Square's earnings guidance misses big, shares sink (SQ)
- Square shares fell in after-hours trading Wednesday after the company reported fourth-quarter results.
- The Jack Dorsey-led mobile-payments firm reported in line earnings and revenue that topped forecasts.
- The company also issued first-quarter earnings guidance that fell short of estimates, sending the stock down nearly 6%.
- Watch Square trade live.
Shares of Square, the mobile-payments company, fell nearly 6% in after-hours trading Wednesday after the company issued first-quarter profit guidance that fell short of expectations.
Square said it expects to report first-quarter adjusted earnings per share between $0.06 and $0.08 — a range below the $0.12 that analysts expected.
Here's what Square reported, compared with what analysts surveyed by Bloomberg were expecting.
- Adjusted earnings per share (EPS): $0.14 versus $0.14 expected.
- Revenue: $464 million versus $454.6 million expected.

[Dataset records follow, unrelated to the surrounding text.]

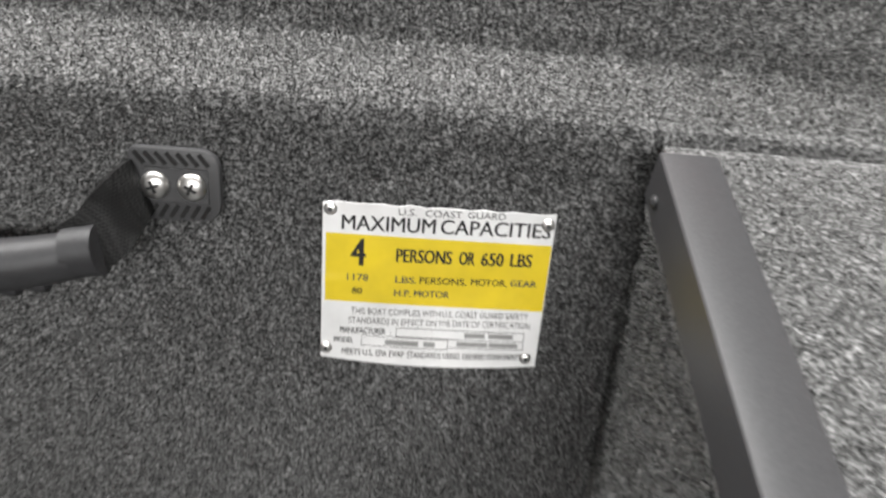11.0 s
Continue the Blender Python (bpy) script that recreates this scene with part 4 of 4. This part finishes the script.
flake(3.52, -1.215, 0.026, 1.3, 1.2, DEBRIS, "small white paper scrap on the concrete")
flake(3.851, -1.592, 0.013, 1.2, 0.5, DEBRIS, "tiny pale scrap on the concrete")
flake(3.661, -0.34, 0.011, 1.3, 0.9, DEBRIS, "tiny pale scrap on the concrete")
flake(3.90, 0.183, 0.022, 1.4, 1.9, RUBBER, "small dark scrap on the concrete")
for pts, r, mat, lb in (([(4.02, -1.596), (3.97, -1.610), (3.925, -1.640), (3.90, -1.628)], 0.006, DEBRIS, "curled pale shaving on the concrete"), ([(3.92, -1.652), (3.87, -1.684), (3.80, -1.690), (3.77, -1.722)], 0.0045, RUBBER, "thin dark twig on the concrete")):
    tagged(link("shaving", tube(smooth_line([(x, y, GROUND + 0.008) for x, y in pts], 6), r, 6), mat), lb, "litter")


# ---- carpet pile where the camera comes closest ----
def fibre_material():
    def build(nt, b):
        g = nt.nodes.new("ShaderNodeNewGeometry")
        col = ramp(nt, g.outputs["Random Per Island"], [(0.0, (0.018,) * 3), (0.42, (0.039,) * 3), (0.64, (0.088,) * 3), (0.86, (0.155, 0.155, 0.152)), (1.0, (0.24, 0.24, 0.233))])
        nt.links.new(col, b.inputs["Base Color"])
        b.inputs["Roughness"].default_value = 0.6
        b.inputs["Specular IOR Level"].default_value = 0.3
    return material("carpet_fibre", build)


FIBRE = fibre_material()
rng = np.random.default_rng(7)


def pile(name, base, normal, label, length=0.0024, width=0.00046):
    """Short bent fibres standing on a carpet, one strip each."""
    n = len(base)
    rnd = rng.normal(size=(n, 3))
    lean = rnd - normal * np.sum(rnd * normal, 1, keepdims=True)
    lean /= np.linalg.norm(lean, axis=1, keepdims=True) + 1e-9
    rnd = rng.normal(size=(n, 3))
    bend = rnd - normal * np.sum(rnd * normal, 1, keepdims=True)
    bend /= np.linalg.norm(bend, axis=1, keepdims=True) + 1e-9
    L = length * rng.uniform(0.55, 1.25, (n, 1))
    k = rng.uniform(0.3, 1.1, (n, 1))
    p0 = base - normal * 0.0005
    p1 = base + normal * L * 0.45 + lean * L * 0.3 * k
    p2 = p1 + normal * L * 0.22 + lean * L * 0.3 * k + bend * L * 0.36
    side = np.cross(lean, normal) + 0.4 * rng.normal(size=(n, 3))
    side /= np.linalg.norm(side, axis=1, keepdims=True)
    w = width * rng.uniform(0.6, 1.3, (n, 1)) / 2
    v = np.stack([p0 - side * w, p0 + side * w, p1 - side * w, p1 + side * w, p2 - side * w * 0.6, p2 + side * w * 0.6], 1).reshape(-1, 3)
    o = np.arange(n)[:, None] * 6
    f = np.concatenate([o + np.array([0, 1, 3, 2]), o + np.array([2, 3, 5, 4])], 1).reshape(-1, 4)
    me = bpy.data.meshes.new(name)
    me.vertices.add(len(v))
    me.vertices.foreach_set("co", v.astype(np.float32).ravel())
    me.loops.add(f.size)
    me.loops.foreach_set("vertex_index", f.astype(np.int32).ravel())
    me.polygons.add(len(f))
    me.polygons.foreach_set("loop_start", np.arange(0, f.size, 4, dtype=np.int32))
    me.update(calc_edges=True)
    me.materials.append(FIBRE)
    return tagged(new(name, me), label, "carpet", kind="stuff")


prof = np.array(liner_profile(LEDGE))
seg = np.diff(prof, axis=0)
leng = np.linalg.norm(seg, axis=1)
cum = np.concatenate([[0], np.cumsum(leng)])


def on_profile(s):
    i = np.clip(np.searchsorted(cum, s) - 1, 0, len(seg) - 1)
    q = prof[i] + seg[i] * ((s - cum[i]) / leng[i])[:, None]
    d = seg[i] / leng[i][:, None]
    return q, np.stack([-d[:, 1], d[:, 0]], 1)


def side_pile(name, n, s0, s1, y0, y1, label):
    s = rng.uniform(s0, s1, n)
    y = rng.uniform(y0, y1, n)
    q, d = on_profile(s)
    lean = np.array([crease_dx(v) for v in y]) * ((q[:, 0] > 0.994) & (q[:, 0] < 1.05))
    base = np.stack([q[:, 0] + lean, y, q[:, 1]], 1)
    nor = np.stack([d[:, 0], np.zeros(n), d[:, 1]], 1)
    rel = base - np.array(PO)
    u, w = rel @ np.array(PU), rel @ np.array(PV)
    keep = ~((abs(u) < 0.0475) & (abs(w) < 0.0355))
    for hx, hy in (HR, HL):
        keep &= ~((abs(u - hx) < 0.0175) & (abs(w - hy) < 0.0145))
    base, nor = base[keep], nor[keep]
    return pile(name, base, nor, label)


side_pile("carpet_pile", 80000, 0.03, 0.40, -0.165, 0.60, "grey flecked carpet pile on the cockpit side wall")
side_pile("carpet_pile", 80000, 0.40, cum[-1] - 0.03, -0.1565, 0.80, "grey flecked carpet pile on the side ledge")
side_pile("carpet_pile", 75000, 0.43, cum[-1] - 0.025, -1.15, -0.1575, "grey flecked carpet pile beside the fore deck")
n = 12000
base = np.stack([rng.uniform(0.78, 0.935, n), np.full(n, -0.1705), rng.uniform(0.24, 0.381, n)], 1)
base = base[[x < wall_x(z) for x, _, z in base]]
pile("carpet_pile", base, np.tile([[0.0, 1.0, 0.0]], (len(base), 1)), "grey flecked carpet pile on the deck riser")
n = 90000
base = np.stack([rng.uniform(0.585, 0.94, n), rng.uniform(-0.75, -0.19, n), np.full(n, FORE + 0.0002)], 1)
gap = (base[:, 0] > 0.6305) & (base[:, 0] < 0.6395) & (base[:, 1] < -0.268)
base = base[~gap]
pile("carpet_pile", base, np.tile([[0.0, 0.0, 1.0]], (len(base), 1)), "grey flecked carpet pile on the fore deck", 0.0016, 0.0004)
n = 45000
base = np.stack([rng.uniform(0.25, 0.805, n), rng.uniform(-0.18, 0.283, n), np.full(n, 0.0002)], 1)
pile("carpet_pile", base, np.tile([[0.0, 0.0, 1.0]], (len(base), 1)), "grey flecked carpet pile on the cockpit floor", 0.0014, 0.0004)
n = 14000
base = np.stack([rng.uniform(-0.26, 0.80, n), np.full(n, 0.2852), rng.uniform(0.004, 0.154, n)], 1)
pile("carpet_pile", base, np.tile([[0.0, -1.0, 0.0]], (len(base), 1)), "grey flecked carpet pile on the bench front", 0.0030)

seam = [(x + 0.0006, -0.157, z - 0.0006) for x, z in liner_profile(LEDGE)[9:-2]]
tagged(link("trim_carpet_seam", tube(smooth_line(seam, 4), 0.0009, 6), WEB), "dark seam between two pieces of side carpet", "seam", kind="structure")
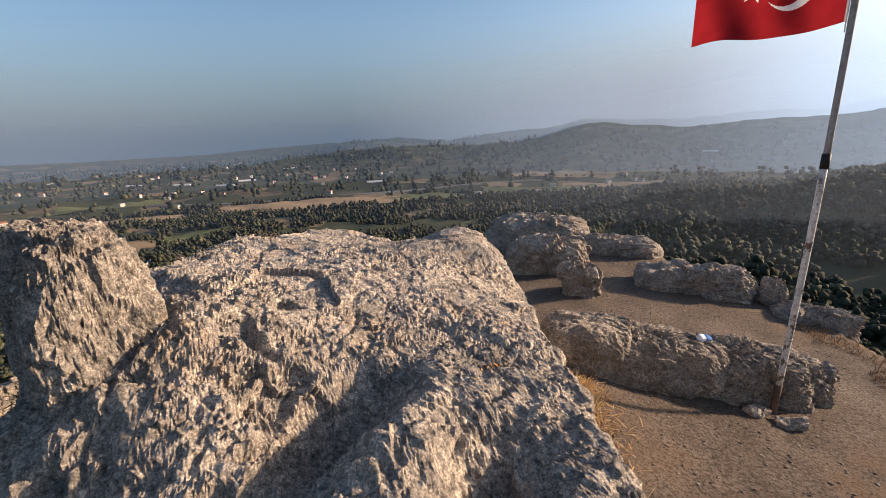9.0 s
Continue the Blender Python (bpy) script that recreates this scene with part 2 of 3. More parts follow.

Wednesday's report marked the first without the longtime CFO, Sarah Friar. Her departure was first announced last October, a development that slammed the stock. Last month, the company named former Activision Blizzard executive Amrita Ahuja as her replacement.
Ahead of the results, James Friedman, an analyst at Susquehanna, told clients Square continues to innovate in the financial-technology space, and reiterated his price target of $77 — about 2% below where shares were trading Wednesday.
Previously, Friedman lowered his rating on Square's stock from "positive" to "neutral" after the company offered weaker-than-expected profit guidance. Still, Friedman is positive for the long-term.
More broadly, Wall Street's sentiment on the Jack Dorsey-led company is split between neutral and optimistic outlooks.
Of the analysts surveyed by Bloomberg, 17 say "buy," 15 say "hold," and just four say "sell."
Square shares surged 190% between the start of 2018 and its all-time high of $101.14 in September. Currently, they're down 23% from their September peak.